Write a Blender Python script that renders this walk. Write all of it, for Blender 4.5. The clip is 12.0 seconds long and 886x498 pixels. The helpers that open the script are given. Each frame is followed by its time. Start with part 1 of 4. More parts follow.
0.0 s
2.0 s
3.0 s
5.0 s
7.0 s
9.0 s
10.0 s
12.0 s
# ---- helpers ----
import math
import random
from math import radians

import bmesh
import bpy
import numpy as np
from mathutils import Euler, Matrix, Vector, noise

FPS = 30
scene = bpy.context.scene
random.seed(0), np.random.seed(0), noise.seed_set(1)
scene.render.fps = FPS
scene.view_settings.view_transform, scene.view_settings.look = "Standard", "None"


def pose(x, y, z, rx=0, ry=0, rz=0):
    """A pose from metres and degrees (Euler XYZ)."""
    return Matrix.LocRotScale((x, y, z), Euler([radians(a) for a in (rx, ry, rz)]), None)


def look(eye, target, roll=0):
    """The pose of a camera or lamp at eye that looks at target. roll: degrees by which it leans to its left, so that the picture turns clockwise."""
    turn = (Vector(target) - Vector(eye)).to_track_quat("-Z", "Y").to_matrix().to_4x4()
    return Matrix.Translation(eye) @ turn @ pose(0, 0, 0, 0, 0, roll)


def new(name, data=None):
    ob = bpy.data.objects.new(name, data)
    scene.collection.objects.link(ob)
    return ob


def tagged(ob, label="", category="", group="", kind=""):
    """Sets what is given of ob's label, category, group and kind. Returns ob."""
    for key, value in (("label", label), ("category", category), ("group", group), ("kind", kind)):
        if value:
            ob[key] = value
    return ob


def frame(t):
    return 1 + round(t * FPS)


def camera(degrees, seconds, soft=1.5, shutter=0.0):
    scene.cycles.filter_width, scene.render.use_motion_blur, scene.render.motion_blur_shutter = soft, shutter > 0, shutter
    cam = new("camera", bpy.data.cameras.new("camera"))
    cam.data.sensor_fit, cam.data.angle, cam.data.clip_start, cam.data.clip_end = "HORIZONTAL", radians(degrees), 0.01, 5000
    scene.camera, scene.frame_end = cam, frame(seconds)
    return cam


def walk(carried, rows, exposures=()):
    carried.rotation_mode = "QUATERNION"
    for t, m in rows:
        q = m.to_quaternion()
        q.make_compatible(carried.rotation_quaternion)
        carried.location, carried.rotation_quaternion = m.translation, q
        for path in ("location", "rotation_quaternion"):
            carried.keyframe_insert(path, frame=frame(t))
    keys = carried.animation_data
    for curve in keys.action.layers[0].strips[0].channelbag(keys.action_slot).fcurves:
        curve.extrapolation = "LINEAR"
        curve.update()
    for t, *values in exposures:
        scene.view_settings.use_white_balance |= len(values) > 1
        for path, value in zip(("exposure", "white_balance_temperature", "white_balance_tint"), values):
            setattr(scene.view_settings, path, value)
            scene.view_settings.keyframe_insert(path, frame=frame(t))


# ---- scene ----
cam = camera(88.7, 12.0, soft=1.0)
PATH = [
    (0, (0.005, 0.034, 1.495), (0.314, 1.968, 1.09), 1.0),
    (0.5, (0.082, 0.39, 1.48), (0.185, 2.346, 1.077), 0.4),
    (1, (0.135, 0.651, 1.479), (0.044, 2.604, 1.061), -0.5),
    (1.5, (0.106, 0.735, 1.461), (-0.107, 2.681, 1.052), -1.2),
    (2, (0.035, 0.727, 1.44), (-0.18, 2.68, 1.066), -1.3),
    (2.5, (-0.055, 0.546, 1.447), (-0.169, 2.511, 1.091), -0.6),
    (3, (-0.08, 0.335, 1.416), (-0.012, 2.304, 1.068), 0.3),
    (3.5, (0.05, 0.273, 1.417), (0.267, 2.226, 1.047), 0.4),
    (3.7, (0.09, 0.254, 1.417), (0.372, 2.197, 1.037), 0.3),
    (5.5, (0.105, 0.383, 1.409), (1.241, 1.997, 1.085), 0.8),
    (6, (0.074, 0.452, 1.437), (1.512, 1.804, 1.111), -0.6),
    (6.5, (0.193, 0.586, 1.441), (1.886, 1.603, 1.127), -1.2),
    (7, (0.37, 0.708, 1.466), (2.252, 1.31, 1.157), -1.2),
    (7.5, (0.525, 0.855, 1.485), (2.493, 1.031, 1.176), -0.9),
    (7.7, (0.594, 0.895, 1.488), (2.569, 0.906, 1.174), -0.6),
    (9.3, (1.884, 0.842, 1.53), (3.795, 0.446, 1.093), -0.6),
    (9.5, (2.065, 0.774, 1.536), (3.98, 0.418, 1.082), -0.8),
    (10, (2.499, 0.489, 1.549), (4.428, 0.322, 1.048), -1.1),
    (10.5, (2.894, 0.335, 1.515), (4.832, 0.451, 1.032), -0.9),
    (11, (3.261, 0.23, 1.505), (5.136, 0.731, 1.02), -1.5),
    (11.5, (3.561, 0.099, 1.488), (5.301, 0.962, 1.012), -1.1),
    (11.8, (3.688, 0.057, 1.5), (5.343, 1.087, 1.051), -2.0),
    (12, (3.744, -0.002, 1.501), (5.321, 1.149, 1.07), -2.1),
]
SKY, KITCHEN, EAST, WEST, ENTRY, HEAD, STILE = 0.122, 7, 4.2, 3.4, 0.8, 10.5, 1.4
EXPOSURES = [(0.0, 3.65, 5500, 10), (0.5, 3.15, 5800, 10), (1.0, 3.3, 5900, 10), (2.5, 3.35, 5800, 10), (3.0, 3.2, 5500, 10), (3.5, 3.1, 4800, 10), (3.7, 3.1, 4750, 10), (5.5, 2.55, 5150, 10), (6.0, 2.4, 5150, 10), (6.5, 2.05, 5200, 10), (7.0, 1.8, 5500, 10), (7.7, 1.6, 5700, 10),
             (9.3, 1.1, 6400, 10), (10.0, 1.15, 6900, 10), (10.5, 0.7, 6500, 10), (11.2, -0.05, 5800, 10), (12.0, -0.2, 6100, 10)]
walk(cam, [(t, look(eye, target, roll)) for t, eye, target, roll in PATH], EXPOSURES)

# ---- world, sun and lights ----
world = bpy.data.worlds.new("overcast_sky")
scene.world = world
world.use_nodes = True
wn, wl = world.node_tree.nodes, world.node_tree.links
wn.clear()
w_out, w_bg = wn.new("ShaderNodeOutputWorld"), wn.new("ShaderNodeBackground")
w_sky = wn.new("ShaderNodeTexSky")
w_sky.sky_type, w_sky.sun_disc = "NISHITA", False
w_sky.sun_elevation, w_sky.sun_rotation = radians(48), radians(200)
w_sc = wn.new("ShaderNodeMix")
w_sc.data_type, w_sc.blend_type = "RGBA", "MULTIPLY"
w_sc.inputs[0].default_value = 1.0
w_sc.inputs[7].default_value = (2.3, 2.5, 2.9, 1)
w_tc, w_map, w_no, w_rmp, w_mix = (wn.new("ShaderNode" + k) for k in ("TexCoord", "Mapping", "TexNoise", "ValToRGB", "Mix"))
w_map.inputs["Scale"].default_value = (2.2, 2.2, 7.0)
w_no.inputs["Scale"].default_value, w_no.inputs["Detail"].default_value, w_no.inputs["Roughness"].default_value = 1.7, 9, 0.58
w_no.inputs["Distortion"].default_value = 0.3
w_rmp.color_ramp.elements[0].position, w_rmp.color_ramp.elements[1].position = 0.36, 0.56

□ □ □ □

=== Exercise details ===
Extract all of the data above and output it character for character.

=== Task output ===
Write a Blender Python script that renders this walk. Write all of it, for Blender 4.5. The clip is 12.0 seconds long and 886x498 pixels. The helpers that open the script are given. Each frame is followed by its time. Start with part 1 of 4. More parts follow.
0.0 s
2.0 s
3.0 s
5.0 s
7.0 s
9.0 s
10.0 s
12.0 s
# ---- helpers ----
import math
import random
from math import radians

import bmesh
import bpy
import numpy as np
from mathutils import Euler, Matrix, Vector, noise

FPS = 30
scene = bpy.context.scene
random.seed(0), np.random.seed(0), noise.seed_set(1)
scene.render.fps = FPS
scene.view_settings.view_transform, scene.view_settings.look = "Standard", "None"


def pose(x, y, z, rx=0, ry=0, rz=0):
    """A pose from metres and degrees (Euler XYZ)."""
    return Matrix.LocRotScale((x, y, z), Euler([radians(a) for a in (rx, ry, rz)]), None)


def look(eye, target, roll=0):
    """The pose of a camera or lamp at eye that looks at target. roll: degrees by which it leans to its left, so that the picture turns clockwise."""
    turn = (Vector(target) - Vector(eye)).to_track_quat("-Z", "Y").to_matrix().to_4x4()
    return Matrix.Translation(eye) @ turn @ pose(0, 0, 0, 0, 0, roll)


def new(name, data=None):
    ob = bpy.data.objects.new(name, data)
    scene.collection.objects.link(ob)
    return ob


def tagged(ob, label="", category="", group="", kind=""):
    """Sets what is given of ob's label, category, group and kind. Returns ob."""
    for key, value in (("label", label), ("category", category), ("group", group), ("kind", kind)):
        if value:
            ob[key] = value
    return ob


def frame(t):
    return 1 + round(t * FPS)


def camera(degrees, seconds, soft=1.5, shutter=0.0):
    scene.cycles.filter_width, scene.render.use_motion_blur, scene.render.motion_blur_shutter = soft, shutter > 0, shutter
    cam = new("camera", bpy.data.cameras.new("camera"))
    cam.data.sensor_fit, cam.data.angle, cam.data.clip_start, cam.data.clip_end = "HORIZONTAL", radians(degrees), 0.01, 5000
    scene.camera, scene.frame_end = cam, frame(seconds)
    return cam


def walk(carried, rows, exposures=()):
    carried.rotation_mode = "QUATERNION"
    for t, m in rows:
        q = m.to_quaternion()
        q.make_compatible(carried.rotation_quaternion)
        carried.location, carried.rotation_quaternion = m.translation, q
        for path in ("location", "rotation_quaternion"):
            carried.keyframe_insert(path, frame=frame(t))
    keys = carried.animation_data
    for curve in keys.action.layers[0].strips[0].channelbag(keys.action_slot).fcurves:
        curve.extrapolation = "LINEAR"
        curve.update()
    for t, *values in exposures:
        scene.view_settings.use_white_balance |= len(values) > 1
        for path, value in zip(("exposure", "white_balance_temperature", "white_balance_tint"), values):
            setattr(scene.view_settings, path, value)
            scene.view_settings.keyframe_insert(path, frame=frame(t))


# ---- scene ----
cam = camera(88.7, 12.0, soft=1.0)
PATH = [
    (0, (0.005, 0.034, 1.495), (0.314, 1.968, 1.09), 1.0),
    (0.5, (0.082, 0.39, 1.48), (0.185, 2.346, 1.077), 0.4),
    (1, (0.135, 0.651, 1.479), (0.044, 2.604, 1.061), -0.5),
    (1.5, (0.106, 0.735, 1.461), (-0.107, 2.681, 1.052), -1.2),
    (2, (0.035, 0.727, 1.44), (-0.18, 2.68, 1.066), -1.3),
    (2.5, (-0.055, 0.546, 1.447), (-0.169, 2.511, 1.091), -0.6),
    (3, (-0.08, 0.335, 1.416), (-0.012, 2.304, 1.068), 0.3),
    (3.5, (0.05, 0.273, 1.417), (0.267, 2.226, 1.047), 0.4),
    (3.7, (0.09, 0.254, 1.417), (0.372, 2.197, 1.037), 0.3),
    (5.5, (0.105, 0.383, 1.409), (1.241, 1.997, 1.085), 0.8),
    (6, (0.074, 0.452, 1.437), (1.512, 1.804, 1.111), -0.6),
    (6.5, (0.193, 0.586, 1.441), (1.886, 1.603, 1.127), -1.2),
    (7, (0.37, 0.708, 1.466), (2.252, 1.31, 1.157), -1.2),
    (7.5, (0.525, 0.855, 1.485), (2.493, 1.031, 1.176), -0.9),
    (7.7, (0.594, 0.895, 1.488), (2.569, 0.906, 1.174), -0.6),
    (9.3, (1.884, 0.842, 1.53), (3.795, 0.446, 1.093), -0.6),
    (9.5, (2.065, 0.774, 1.536), (3.98, 0.418, 1.082), -0.8),
    (10, (2.499, 0.489, 1.549), (4.428, 0.322, 1.048), -1.1),
    (10.5, (2.894, 0.335, 1.515), (4.832, 0.451, 1.032), -0.9),
    (11, (3.261, 0.23, 1.505), (5.136, 0.731, 1.02), -1.5),
    (11.5, (3.561, 0.099, 1.488), (5.301, 0.962, 1.012), -1.1),
    (11.8, (3.688, 0.057, 1.5), (5.343, 1.087, 1.051), -2.0),
    (12, (3.744, -0.002, 1.501), (5.321, 1.149, 1.07), -2.1),
]
SKY, KITCHEN, EAST, WEST, ENTRY, HEAD, STILE = 0.122, 7, 4.2, 3.4, 0.8, 10.5, 1.4
EXPOSURES = [(0.0, 3.65, 5500, 10), (0.5, 3.15, 5800, 10), (1.0, 3.3, 5900, 10), (2.5, 3.35, 5800, 10), (3.0, 3.2, 5500, 10), (3.5, 3.1, 4800, 10), (3.7, 3.1, 4750, 10), (5.5, 2.55, 5150, 10), (6.0, 2.4, 5150, 10), (6.5, 2.05, 5200, 10), (7.0, 1.8, 5500, 10), (7.7, 1.6, 5700, 10),
             (9.3, 1.1, 6400, 10), (10.0, 1.15, 6900, 10), (10.5, 0.7, 6500, 10), (11.2, -0.05, 5800, 10), (12.0, -0.2, 6100, 10)]
walk(cam, [(t, look(eye, target, roll)) for t, eye, target, roll in PATH], EXPOSURES)

# ---- world, sun and lights ----
world = bpy.data.worlds.new("overcast_sky")
scene.world = world
world.use_nodes = True
wn, wl = world.node_tree.nodes, world.node_tree.links
wn.clear()
w_out, w_bg = wn.new("ShaderNodeOutputWorld"), wn.new("ShaderNodeBackground")
w_sky = wn.new("ShaderNodeTexSky")
w_sky.sky_type, w_sky.sun_disc = "NISHITA", False
w_sky.sun_elevation, w_sky.sun_rotation = radians(48), radians(200)
w_sc = wn.new("ShaderNodeMix")
w_sc.data_type, w_sc.blend_type = "RGBA", "MULTIPLY"
w_sc.inputs[0].default_value = 1.0
w_sc.inputs[7].default_value = (2.3, 2.5, 2.9, 1)
w_tc, w_map, w_no, w_rmp, w_mix = (wn.new("ShaderNode" + k) for k in ("TexCoord", "Mapping", "TexNoise", "ValToRGB", "Mix"))
w_map.inputs["Scale"].default_value = (2.2, 2.2, 7.0)
w_no.inputs["Scale"].default_value, w_no.inputs["Detail"].default_value, w_no.inputs["Roughness"].default_value = 1.7, 9, 0.58
w_no.inputs["Distortion"].default_value = 0.3
w_rmp.color_ramp.elements[0].position, w_rmp.color_ramp.elements[1].position = 0.36, 0.56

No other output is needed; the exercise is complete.